Zoran Stojanovic is facing a bleak future in Kosovo swissinfo.ch

As the Swiss vote on whether to tighten the country's asylum laws, swissinfo followed a Serbian Kosovar on his journey home.

In the last of a three-part series, Julie Hunt finds out how refugee Zoran Stojanovic is coping with life in his village in Kosovo.

In the peaceful village of Pones in Kosovo, life appears to continue as it has for centuries.

Zoran Stojanovic, an ethnic Serb, chops wood and stocks the larder in preparation for winter, while his wife Jasmine bakes bread.

The idyllic scene belies the fact that they feel like prisoners in their own village, afraid of venturing far for fear of revenge attacks by Albanians who were victims of Serb ethnic cleansing.

The children have a school picnic today. At one time, the class would have sought out the nearest beauty spot, but these days they keep within the school boundaries.

Safe passage

Jasmine will only visit the nearby town of Gnilane/Gjilan in a United Nations-escorted bus for Serbs. It takes them to the twice-weekly Serb market, where they feel safe buying their groceries.

Sacha Markovic from the Danish Refugee Council sits at the front of the vehicle as it does the rounds of Serb villages in the area.

“The situation now is much better than before,” he tells me. “But the people are not yet sure about walking around town and going shopping there. I’m not sure what is going to happen to us in the future.”

The Stojanovics’ scant resources are running low. Zoran received SFr2,000 ($1,380) when he abandoned his refugee claim in Switzerland and returned home in August under the Swiss government’s voluntary return scheme.

But most of that money is now spent, and he is desperate to find work.

Zoran has a degree in engineering and was a school director in his village before he fled to Switzerland.

But his hopes of winning back his directorship have been dashed, and applications for work at various lighting and heating factories in the Gnilane/Gjilan region have been come to nothing.

Economic desert

In a climate of high unemployment and economic crisis, it is particularly difficult for ethnic minorities to find work.

“Many people here have been looking for work for three years and some of them are maybe starting to get jobs now,” says Lorena Lando from the International Organization of Migration.

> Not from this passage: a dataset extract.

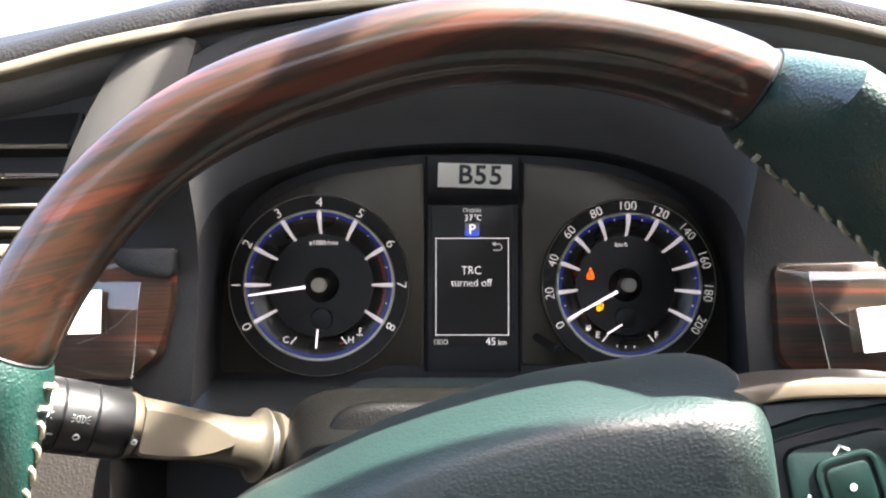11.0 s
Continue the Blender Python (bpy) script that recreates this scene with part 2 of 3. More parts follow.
def loft(loops, closed=True, cap_first=False, cap_last=False):
    """Joins loops of equally many points with quads."""
    bm = bmesh.new()
    rows = [[bm.verts.new(p) for p in lp] for lp in loops]
    n = len(rows[0])
    for p, q in zip(rows, rows[1:]):
        for k in range(n if closed else n - 1):
            j = (k + 1) % n
            bm.faces.new((p[k], p[j], q[j], q[k]))
    if cap_first:
        bm.faces.new(rows[0])
    if cap_last:
        bm.faces.new(rows[-1][::-1])
    return bm


def spline(points, n, closed=False):
    """n points along a Catmull-Rom curve through 2D or 3D points."""
    P = [Vector(p) for p in points]
    out, m = [], len(P)
    spans = m if closed else m - 1
    for i in range(n):
        u = spans * i / (n if closed else n - 1)
        k = min(int(u), spans - 1)
        f = u - k
        g = (lambda j: P[j % m]) if closed else (lambda j: P[max(0, min(m - 1, j))])
        a, b, c, d = g(k - 1), g(k), g(k + 1), g(k + 2)
        out.append(0.5 * ((2 * b) + (c - a) * f + (2 * a - 5 * b + 4 * c - d) * f * f + (3 * b - a - 3 * c + d) * f ** 3))
    return out


def outline(points, radius, per=5):
    """A polygon in x and z with rounded corners."""
    out, n = [], len(points)
    for i in range(n):
        a, b, c = (Vector(points[(i + k) % n]) for k in (-1, 0, 1))
        r = min(radius, 0.45 * (a - b).length, 0.45 * (c - b).length)
        p, q = b + (a - b).normalized() * r, b + (c - b).normalized() * r
        for k in range(per + 1):
            f = k / per
            out.append(p * (1 - f) ** 2 + 2 * b * f * (1 - f) + q * f * f)
    return out


def slab(loop, front, back, bevel=0.0006, bulge=0.0):
    """A plate from a loop in x and z; its face at y = front (towards the driver), edge rounded."""
    c = sum((Vector(p) for p in loop), Vector((0, 0))) / len(loop)

    def ring(s, y):
        out = []
        for p in loop:
            d = Vector(p) - c
            k = max(1 - s / max(d.length, 1e-6), 0.02)
            out.append((c.x + d.x * k, y, c.y + d.y * k))
        return out
    loops = [ring(0, back), ring(0, front + bevel), ring(bevel * 0.35, front + bevel * 0.3), ring(bevel * 1.2, front)]
    if bulge:
        size = min(max(abs(p[0] - c.x) for p in loop), max(abs(p[1] - c.y) for p in loop))
        for f in (0.3, 0.6, 0.85):
            loops.append([(c.x + (p[0] - c.x) * (1 - f), front - bulge * (1 - (1 - f) ** 2), c.y + (p[2] - c.y) * (1 - f)) for p in loops[3]])
    return loft(loops, True, True, True)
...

“But still the competition out there is really tough. So he shouldn’t give up hope, but definitely it’s a slow process.”

Lena advises Zoran to apply to the police force, where Serb officers are in short supply. He signs up but is told the next recruitment will not start until April 2003.

It seems to him that he has explored every possibility, and failed to find a way to feed his family.

End of the road

After much thought and long discussions with Jasmine, he decides to try to return to Switzerland on a visitor’s permit, and find work there – illegally if necessary.

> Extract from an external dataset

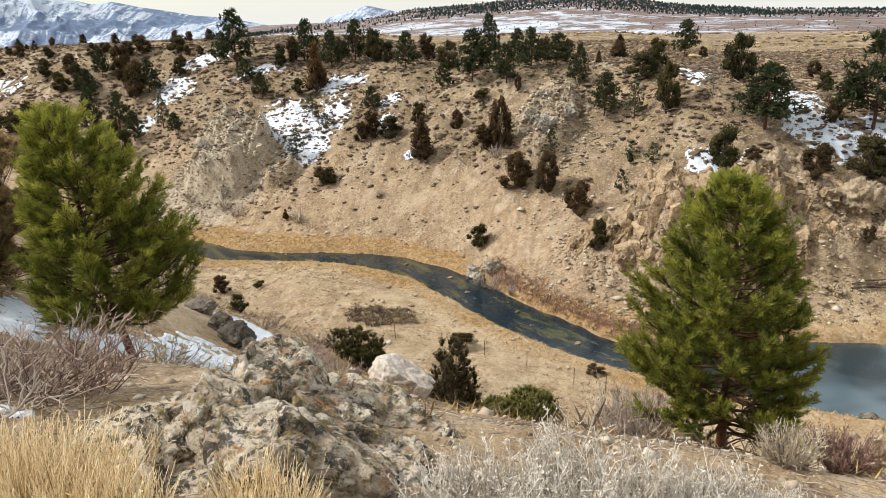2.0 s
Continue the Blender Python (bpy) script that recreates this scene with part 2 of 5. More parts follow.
# the far bank, evened out along the canyon, from which the upper slope rises
_bank_x = np.linspace(-140, 110, 251)
_order = np.argsort(LINE[:, 0])
_bank_y = np.interp(_bank_x, LINE[_order, 0], LINE[_order, 1] + LINE[_order, 2])
_wide = np.exp(-0.5 * (np.arange(-30, 31) / 9.0) ** 2)
_bank_y = np.convolve(np.pad(_bank_y, 30, mode="edge"), _wide / _wide.sum(), mode="valid")


def rim_height(x):
    return np.interp(x, [-130, -60, -35, -10, 10, 25, 45, 90], [-4.5, -3.6, -6.6, -6.6, -6.6, -9.0, -9.0, -8])


def near_slope(u):
    return np.interp(u, [-300, -40, -6, 0, 3.5, 5, 7, 9.6, 13, 22, 30.6, 120], [8, 0.6, -1.4, -1.55, -2.7, -3.2, -4.5, -6.4, -8.9, -14.2, -20.9, -95])


def land(x, y, full=False):
    """Height of the ground at x, y; with full, also the soils' shares."""
    x, y = np.asarray(x, float), np.asarray(y, float)
    d, side = creek_side(x, y)
    d0 = np.maximum(d, 0)
    far = side > 0
    even = np.maximum((y - np.interp(x, _bank_x, _bank_y)) * 0.93, 0)
    share = smooth(5, 20, d0) * smooth(-118, -90, x) * smooth(100, 70, x)
    rise = d0 + (even - d0) * share
    # far side: bank, slope, rim, plateau
    steep = np.interp(x, [-60, -20, 5, 22, 40], [0.50, 0.52, 0.60, 0.72, 0.50])
    foot = np.interp(x, [-60, -30, -12, -8, 4, 15, 30, 45], [3.5, 4.5, 2.5, 0.8, 4.5, 3, 5, 6])
    shelf = 0.55 * smooth(0, 0.5, d0) + 0.06 * d0
    slope = shelf + steep * np.maximum(rise - foot, 0)
    gully = fbm(x, y * 0.45, 13.0, 4, 3)
    rough = smooth(foot + 1, foot + 12, d0)
    slope = slope + rough * (gully * 2.0 + ridged(x, y, 5.0, 4, 11) * 1.0 - 0.65)
    top = rim_height(x) - (WATER_Z) + 0.004 * d0 + fbm(x, y, 26.0, 4, 8) * 0.8
    z_far = WATER_Z + soft_min(slope, top, 3.0)
    r = np.hypot(x, y)
    z_far = soft_min(z_far, -8.2 + 6 * smooth(300, 60, r) - 14.5 * smooth(170, 640, r), 1.5)
    # near side: bench by the water, then the hillside up to the viewpoint
    u = y + 0.15 * x - 0.45 * np.maximum(-x - 9, 0) - 0.3 * np.clip(-x - 3, 0, 9) * smooth(10, 18, y)
    hill = near_slope(u) + fbm(x, y, 7.0, 4, 21) * 0.45 * smooth(4, 14, np.hypot(x, y)) + fbm(x, y, 1.3, 4, 23) * 0.07
    hill = soft_min(hill, -1.1 - 0.02 * np.clip(r - 30, 0, 300) - 12 * smooth(70, 130, r) * smooth(20, 60, y) + 0.03 * np.maximum(-y, 0), 0.6)
    bench = WATER_Z + 0.45 * smooth(0, 0.6, d0) + 0.055 * np.minimum(d0, 45) + fbm(x, y, 8.0, 4, 31) * 0.85 * smooth(1.5, 8, d0)
    z_near = soft_max(hill, bench, 2.0)
    z = np.where(far, z_far, z_near)
    # a low snowy hill down the canyon
    z = np.where(d > 4, soft_max(z, -60 + 49.5 * hump(x, y, -248, 222, 60, 62) + fbm(x, y, 20, 4, 35) * 1.2, 3.0), z)
    # the valley floor falls away to the left, towards the mountains
    sink = smooth(300, 1300, r) * smooth(-0.30, -0.60, x / np.maximum(r, 1))
    z = z - 150 * sink - 120 * smooth(620, 2500, r)
    z = np.where(d < 0, WATER_Z + np.maximum(d, -2.5) * 0.45, z)
    # bluffs that stand out of the far slope
    cliff = np.zeros_like(z)
    for cx, cy, rx, ry, h in BLUFFS:
        w = hump(x, y, cx, cy, rx, ry)
        cliff = np.maximum(cliff, w)
        z = z + far * h * smooth(0.28, 0.55, w + 0.12 * fbm(x, y, 2.5, 3, 57)) * (0.7 + 0.6 * ridged(x, y, 3.0, 4, 55))
    cliff = cliff * far
    z = z + smooth(0.2, 0.6, cliff) * ((ridged(x, y * 0.6, 2.6, 5, 60) - 0.6) * 2.2 + (ridged(x, y * 0.22, 1.5, 3, 64) - 0.6) * 0.9)
    z = z + fbm(x, y, 0.9, 3, 77) * 0.05 * (d > 0.3)
    if not full:
        return z
    n1, n2 = fbm(x, y, 6.0, 4, 91), fbm(x, y, 2.0, 4, 92)
    soil = {}
    soil["bank"] = smooth(0.15, -0.25, d0 - np.where(far, foot * 0.95, 3.0) + n2 * 1.2 + n1 * 0.8) * (d > -0.5)
    soil["rock"] = smooth(0.15, 0.55, cliff + n2 * 0.18) * (1 - soil["bank"])
    above = np.where(far, z - (rim_height(x) - 4.5), -1)
    soil["steppe"] = np.where(far, np.maximum(smooth(-1.0, 3.0, above + n1 * 1.5), 0.85 * smooth(-9.0, -2.0, above + n1 * 3)), np.maximum(smooth(25, 60, r - (d0 < 14) * 40) * 0.7, smooth(90, 160, r)))
    soil["pale"] = np.where(far, 0.75 * smooth(0.3, 0.75, np.maximum(hump(x, y, 24, 56, 16, 4), hump(x, y, -42, 81, 7, 6)) + n1 * 0.25), smooth(0.0, 0.4, n1 + 0.35 - np.abs(d0 - 7) * 0.06) * (d0 < 26) * 0.8)
    soil["ash"] = far * 0.9 * smooth(0.35, 0.75, np.maximum(hump(x, y, -46, 78.5, 10, 6.5), hump(x, y, -42, 84, 6, 5)) + n1 * 0.3)
    soil["red"] = np.maximum(0.85 * smooth(0.3, 0.7, hump(x, y, -8.2, 4.6, 3.4, 1.5, -30) + n2 * 0.15), far * 0.5 * smooth(0.35, 0.7, hump(x, y, 27, 64, 4, 6) + n2 * 0.2))
    return z, soil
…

He knows that he will be required to repay the SFr2,000 he received when he left, but he is undeterred by this.

Zoran’s decision is not simply financially driven; he sees no future for Serb minorities in the new Kosovo.

“Before I returned to Kosovo, I watched TV and read newspaper reports that gave me the impression that the situation was much improved and that I would be able to pick up where I left off,” he says.

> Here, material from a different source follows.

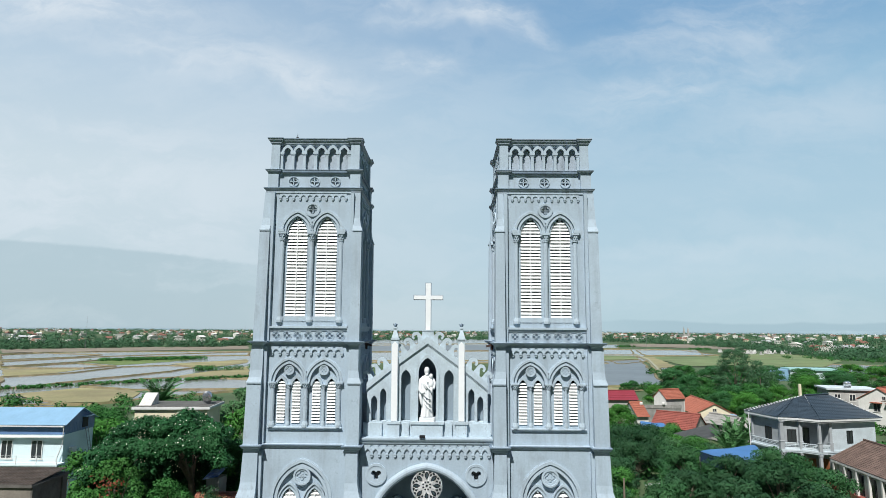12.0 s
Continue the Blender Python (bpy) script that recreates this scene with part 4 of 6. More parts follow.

“This just isn’t true. We are perhaps able to move around more freely, but for Serb people, the employment situation is disastrous.

“The Albanians just don’t want to work with us. The only way we can have a future here is if more Serbs return.”

Uncertain future

Visiting the province this week, UN Secretary-General Kofi Annan cautioned that much work remained to ensure its people lived together in peace.

“Though Kosovo has already covered a lot of ground, it is now that the really hard part begins – the part that is about building more than houses, roads, infrastructure and even new institutions,” he said.

“The part that is about overcoming the legacy of the past and building a society anchored firmly in the rule of law and democratic institutions, mutual respect and trust”.

This “building” work may simply take too long for people like Zoran Stojanovic, whose main concern is to provide an income and a future for his family – simple objectives that seem to him unobtainable for most ethnic Serbs in post-war Kosovo.

swissinfo, Julie Hunt

Kosovo was placed under UN-led administration in 1999 after three months of Nato bombing halted Serb repression of ethnic Albanians
Some 200,000 Serbs and other minorities fled Kosovo, fearing attacks in revenge for ethnic cleansing
The province remains legally part of Yugoslavia, but its Albanians, who make up 90 per cent of the population, are demanding independence

Zoran Stojanovic is an ethnic Serb who has abandoned his refugee claim in Switzerland to return to his native Kosovo.

The engineer is returning to a climate of fear, post-war economic stagnation and high unemployment, where ethnic Serbs claim they are at the bottom of the pecking order in the job stakes.

After three months of searching for work, he gives up.

He feels his best option is to try to get back into Switzerland – illegally if necessary.